Year of composition:

1941

Lyrics

Lyrics writer(s):

Carlos Bahr

Despite recognizing his own guilt, the poet can't manage to recover from his wounded pride, and so sends out a cry full of hatred towards the love that humiliated him.

Recordings

At the moment, there are no recordings for this song stored in the TangoWiki.

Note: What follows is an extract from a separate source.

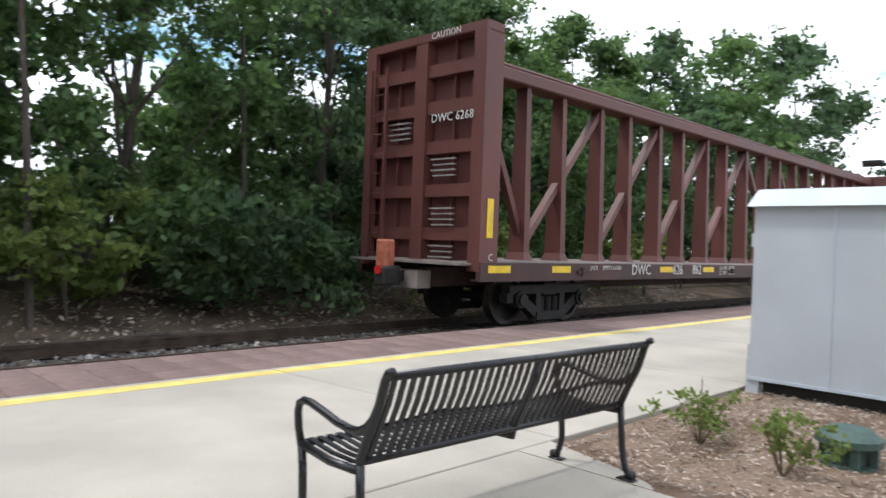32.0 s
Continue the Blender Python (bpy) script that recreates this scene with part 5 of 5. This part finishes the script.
GXX = 2.595
gate = thing("chain_link_gate", "galvanised chain-link gate with pipe frame", "gate")
fence_post(gate, GXX, 3.605, 0.948, 0.023, "hinge_stile")
fence_post(gate, GXX, 2.485, 0.948, 0.023, "latch_stile")
part("top_rail", rods(((GXX, 3.605, 0.875), (GXX, 2.485, 0.875), 0.022), n=14), M_GALV, gate, smooth=True)
part("bottom_rail", rods(((GXX, 3.605, 0.08), (GXX, 2.485, 0.08), 0.021), n=10), M_GALV, gate)
chain_link(gate, GXX - 0.03, 2.53, 3.605, 0.05, 0.915, 0.052, 0.0024, True)
part("tension_bar", boxes((GXX - 0.036, GXX - 0.026, 2.545, 2.565, 0.08, 0.90)), M_GALV, gate)
for k in range(6):
    bm = bmesh.new()
    y = 3.40 - k * 0.17
    tube(bm, [(GXX - 0.03, y, 0.845), (GXX - 0.026, y, 0.893), (GXX, y + 0.006, 0.902), (GXX + 0.025, y + 0.012, 0.889), (GXX + 0.018, y + 0.012, 0.855)], 0.0025, 5)
    part("wire_tie", bm, M_GALVW, gate)
for z in (0.2, 0.80):
    bm = boxes((GXX - 0.045, GXX + 0.11, 3.60, 3.66, z, z + 0.026), bevel=0.006)
    rod(bm, (GXX + 0.045, 3.645, z - 0.025), (GXX + 0.045, 3.645, z + 0.06), 0.013, n=8)
    rod(bm, (GXX + 0.06, 3.70, z + 0.013), (GXX + 0.06, 3.73, z + 0.013), 0.012, n=6)
    part("hinge", bm, M_GALV, gate)
part("latch", boxes((GXX - 0.026, GXX + 0.026, 2.33, 2.57, 0.74, 0.775), (GXX - 0.018, GXX + 0.018, 2.44, 2.47, 0.68, 0.82), bevel=0.005), M_GALV, gate)
side_fence = thing("side_fence", "galvanised chain-link fence panel beyond the gate", "fence")
fence_post(side_fence, GXX, 2.415, 0.946, 0.019, "latch_post")
fence_post(side_fence, GXX, 2.345, 0.950, 0.028, "gate_post")
part("top_rail", rods(((GXX, 2.345, 0.875), (GXX, -3.0, 0.875), 0.021), n=10), M_GALV, side_fence)
chain_link(side_fence, GXX - 0.028, -3.0, 2.30, 0.05, 0.915, 0.052, 0.0024, True)
fence_post(side_fence, GXX, -0.6, 0.95, 0.029)
fence_post(side_fence, GXX, -3.0, 0.95, 0.029)

# timetable board wired to the gate
board = thing("timetable_sign", "green and white train timetable board on the gate", "sign", m=pose(GXX - 0.045, 3.334, 0, 0, 0, 0))
part("panel", boxes((-0.006, 0.002, -0.585, 0, 0.40, 0.797)), M_SIGNWHITE, board)
part("header", boxes((-0.0085, -0.0055, -0.583, -0.002, 0.700, 0.795)), M_SIGNGREEN, board, "dark green header band")
part("header_word", boxes((-0.010, -0.008, -0.20, -0.045, 0.733, 0.768)), M_SIGNWHITE, board)
lettering("header_text", "Schedules", 0.062, (-0.010, -0.22, 0.733), NEAR, M_SIGNWHITE, board)
for z, num, dirn, tm in ((0.648, "92", "Northbound - Florida to New York", "8:15 AM"), (0.545, "91", "Southbound - New York to Florida", "9:27 PM")):
    lettering("train_number", num, 0.034, (-0.0085, -0.040, z), NEAR, M_PBLACK, board)
    lettering("train_name", "Silver Star", 0.037, (-0.0085, -0.092, z), NEAR, M_PBLACK, board)
    lettering("direction_text", dirn, 0.0185, (-0.0085, -0.092, z - 0.034), NEAR, M_PBLACK, board)
    lettering("time_text", tm, 0.038, (-0.0085, -0.43, z - 0.035), NEAR, M_PBLACK, board)

# platform sign on two posts
psign = thing("platform_sign", "green and white station sign on two grey posts", "sign", m=pose(1.86, 4.10, 0, 0, 0, 3.6))


def bowed(z0, z1, dx, th):
    bm = bmesh.new()
    n = 10
    prev = None
    for k in range(n + 1):
        t = k / n
        y = 1.26 * t
        x = dx + 0.02 * math.sin(math.pi * t)
        top = z1 - 0.0 * t
        cur = [bm.verts.new(v) for v in ((x, y, z0), (x, y, top), (x + th, y, top), (x + th, y, z0))]
        if prev:
            for i in range(4):
                bm.faces.new((prev[i], prev[(i + 1) % 4], cur[(i + 1) % 4], cur[i]))
        else:
            bm.faces.new(cur[::-1])
        prev = cur
    bm.faces.new(prev)
    bmesh.ops.recalc_face_normals(bm, faces=bm.faces)
    return bm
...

If you have sources, add a new recording.

Lyrics

Spanish: Humillación

Yo no sabía del amor que se arrodilla,
balbuceando ruegos, manso de altiveces.
Fue de ese modo, con flaquezas que aún me humillan,
como en mi delirio, te llegué a querer.

Hoy que despierto frente a tu liviana pasión
en mi conciencia que sintió de lleno el rigor,
brota a despecho de este amor que me envilece,
el grito rebelde de mi humillación.

Odio este amor, que me humilló a tus antojos,
odio este amor, que me enseñó a suplicar.
Ansia torpe que me arrodilló
bajo el yugo de tu pretensión,
odio este amor que al doblegar mi entereza,
me rebajó a mendigar tu calor.

No te reprocho si tu amor que fue inconstante,
puso en mi existencia, sombras de abandono;
ni tienes culpa si maldigo a cada instante,
lo que fue flaqueza de mi corazón.

Mía es la culpa por haber rodado a tus pies,
y es mi castigo condenar mi propia pasión,
frente al reproche de mi orgullo lastimado,
que no se consuela de su humillación.

English: Humiliation

I knew nothing of a love that kneels
babbling pleads, tamely prideless.
So it was, with weaknesses that still humiliate me,
that in my delirium, I came to love you.

Today as I wake up before your half-hearted passion,
from my conscience that endured all the harshness,
breaks out, in spite of this love that defiles me,
the rebellious cry of my humiliation.

I hate this love that humiliated me to your fancy,
I hate this love that taught me to beg.
Clumsy desire that made me kneel
under the yoke of your ambition.
I hate this love that subduing my fortitude
debased me to begging for your warmth.

I don't reproach your inconstant love
for laying shadows of abandonment over my existence,
nor is it your fault if I curse with every passing moment
what was weakness in my own heart.

Mine is the guilt for having rolled under your feet,
and it’s my punishment alone to condemn my own passion,
before the reproach of my hurt pride,
which finds no peace from its humiliation.